At its annual meeting on Tuesday, DI – the nation's most powerful business interest group – focused on Denmark’s need for qualified foreign workers and implored politicians to change the negative rhetoric surrounding foreigners.
 
“Fears of welfare tourism and social dumping unfortunately overshadow all too often the fact that foreign workers are first and foremost a gain for Denmark. Those foreigners who come here to work don’t bring Denmark down. They lift Denmark up,” DI’s CEO Karsten Dybvad said at Tuesday’s meeting according to DR. 
 
Dybvad said that the fears that workers from eastern Europe are taking jobs from Danes by undercutting Danish salary demands are unfounded. 
 
“What we see today is that foreigners from other EU countries are coming to Denmark to work. Not as welfare tourists,” he said. 
 
 
 
Less bureaucracy, more international schools
In advance of DI’s annual meeting, the confederation released recommendations for making it easier for workers to come to Denmark and settle down in the country. 
 
First and foremost, DI is calling for an easing of administrative requirements for bringing qualified workers into the country.

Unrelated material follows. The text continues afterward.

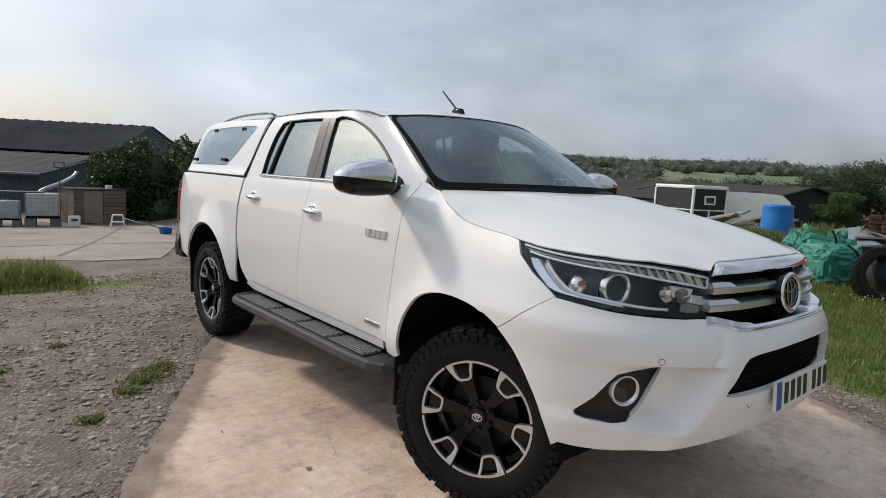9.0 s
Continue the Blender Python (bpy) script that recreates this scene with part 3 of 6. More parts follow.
for sign, way in both:
    f = way(body)
    fz = way(lambda u, v: Vector((-side_x(u, v), u, v)))
    part("front_wing", patch(gap(wing_line), f, 0.024), paint, truck, smooth=True)
    door = part("front_door", patch(gap(front_door_line), fz, 0.03, holes=[F_WIN]), paint, truck, smooth=True)
    rear = part("rear_door", patch(gap(rear_door_line), fz, 0.03, holes=[R_WIN]), paint, truck, smooth=True)
    pane = part("window_glass", patch(F_WIN, lambda u, v, g=fz, k=sign: g(u, v) + Vector((0.012 * k, 0, 0)), 0.06, rim=0.004), side_glass, door, "lightly tinted side window", smooth=True)
    flatten_glass(pane, sign)
    pane = part("window_glass", patch(R_WIN, lambda u, v, g=fz, k=sign: g(u, v) + Vector((0.012 * k, 0, 0)), 0.06, rim=0.004), privacy_glass, rear, "dark privacy glass", smooth=True)
    flatten_glass(pane, sign)
    cab_holes = [gap(F_WIN, -0.01), gap(R_WIN, -0.01)]
    part("cab_side", patch(cab_line, lambda u, v, g=fz, k=sign: g(u, v) + Vector((0.007 * k * ease(0.02, 0.10, u - pillar_y(v)) if v > 1.3 else 0.007 * k, 0, 0)), 0.024, holes=cab_holes, rim=0.03), paint, truck, smooth=True)
    part("bed_side", patch(gap(bed_line), fz, 0.03), paint, truck, smooth=True)


# bonnet: its edge runs from the windscreen's corner along the wing, over the lamp and across the grille
half = [(seam_x(y) + 0.0005, y) for y in (0.418, 0.40, 0.37, 0.34, 0.30, 0.26, 0.22, 0.17, 0.11, 0.05, 0.0, -0.05, -0.10)]
half += [(-p.x - 0.002 + 0.001 * ease(0.62, 0.80, -p.x), p.y + 0.015 * ease(-0.30, -0.5, p.y) * ease(0.44, 0.52, -p.x) + 0.034 * ease(0.466, 0.41, -p.x)) for p in (body(*q) for q in (at_y(-0.197, 1.168), at_y(-0.26, 1.160), at_y(-0.33, 1.150), at_x(-0.74, 1.136), at_x(-0.64, 1.126), at_x(-0.55, 1.117), at_x(-0.458, 1.108), at_x(-0.40, 1.113), at_x(-0.30, 1.122), at_x(-0.15, 1.128), at_x(0.0, 1.130)))]


def cowl_y(x):
    return 0.428 - 0.298 * (1 - (x / 0.70) ** 2)


half_line = smooth_line(half, 0.03)
cowl = [(x, cowl_y(x)) for x in np.linspace(0.675, -0.675, 28)]
bonnet_line = [(-x, y) for x, y in half_line] + [(x, y) for x, y in half_line[::-1][1:]] + cowl
part("bonnet", patch(bonnet_line, bonnet, 0.035, rim=0.006, core=lambda p: Vector((0, -0.2, 0.6))), paint, truck, smooth=True)


# windscreen and roof
def screen(u, v):
    w = 0.722 + (0.604 - 0.722) * v
    k = 1 - u * u
    return Vector((u * w, 0.44 + 0.605 * v - k * (0.325 - 0.140 * v), 1.318 + 0.395 * v + k * (0.012 + 0.012 * v) + 0.018 * math.sin(math.pi * v)))


def round_box(x0, x1, y0, y1, r, n=5):
    out = []
    for cx, cy, a in ((x1 - r[0], y0 + r[1], -90), (x1 - r[0], y1 - r[1], 0), (x0 + r[0], y1 - r[1], 90), (x0 + r[0], y0 + r[1], 180)):
        out += [(cx + r[0] * math.cos(radians(a + 90 * k / n)), cy + r[1] * math.sin(radians(a + 90 * k / n))) for k in range(n + 1)]
    return out


frame_line = round_box(-0.995, 0.995, 0.0, 0.99, (0.07, 0.10))
clear_line = round_box(-0.962, 0.962, 0.09, 0.982, (0.07, 0.10))
windscreen = part("windscreen", patch(frame_line, screen, 0.09, rim=0.005), screen_glass, truck, "clear windscreen", smooth=True)
part("black_border", patch(frame_line, lambda u, v: screen(u, v) + Vector((0, -0.003, 0.003)), 0.06, holes=[clear_line], rim=0.0), liner, windscreen, smooth=True)

bm = bmesh.new()
tube(bm, [tuple(screen(u, v)) for u, v in [(-0.995, t) for t in np.linspace(0.04, 0.99, 14)] + [(u, 0.995) for u in np.linspace(-0.96, 0.96, 16)] + [(0.995, t) for t in np.linspace(0.99, 0.04, 14)]], 0.0035, 6)
part("screen_seal", bm, black_plastic, windscreen)


def roof(x, y):
    zc = soft_table(y, (0.80, 1.724), (0.90, 1.749), (1.0, 1.771), (1.2, 1.799), (1.5, 1.812), (1.9, 1.813), (2.45, 1.798))
    ze = soft_table(y, (0.85, 1.68), (1.05, 1.716), (1.2, 1.738), (1.35, 1.754), (1.6, 1.766), (1.9, 1.768), (2.45, 1.752))
    return Vector((x, y, zc + (ze - zc) * min(1.0, abs(x) / 0.648) ** 3 - roof_dip(x, y)))


def roof_dip(x, y):
    """The roof's front edge turns down to meet the top of the windscreen."""
    top = screen(max(-0.99, min(0.99, x / 0.604)), 1)
    return (0.002 + 0.020 * min(1.0, abs(x) / 0.60) ** 2) * ease(0.16, 0.0, y - top.y)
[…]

DI surveyed its members and found that 38 percent reported that administrative burdens are hurting their ability to recruit and attract foreign labour. 
 
DI suggests moving the handling of resident and work permits to a national authority that would answer to the Ministry of Employment and the establishment of service units at the municipal level to help foreign employees with issues like taxes, housing and schools. 
 
DI also said that having more affordable international school options would make it easier to recruit the foreign workforce that Denmark needs. 
 
"Families with children will naturally make career choices that do not present obstacles to their children's development. So in order for Denmark to be an attractive country to foreign employees with children there must be schools and childcare services that are attractive to foreigners," Dybvad said in a statement. 
 
According to DI, foreign labour represented a 85 billion kroner net gain for Denmark in 2013. If Denmark is to continue to move forward in the future, foreign workers are a must, Dybvad said on Tuesday. 
 
“If the recovery that we see out there finally takes hold, companies will once again face a work force shortage. That will result in orders, growth and prosperity slipping through our fingers – that we will miss out on the success that we have been waiting for for years,” he said.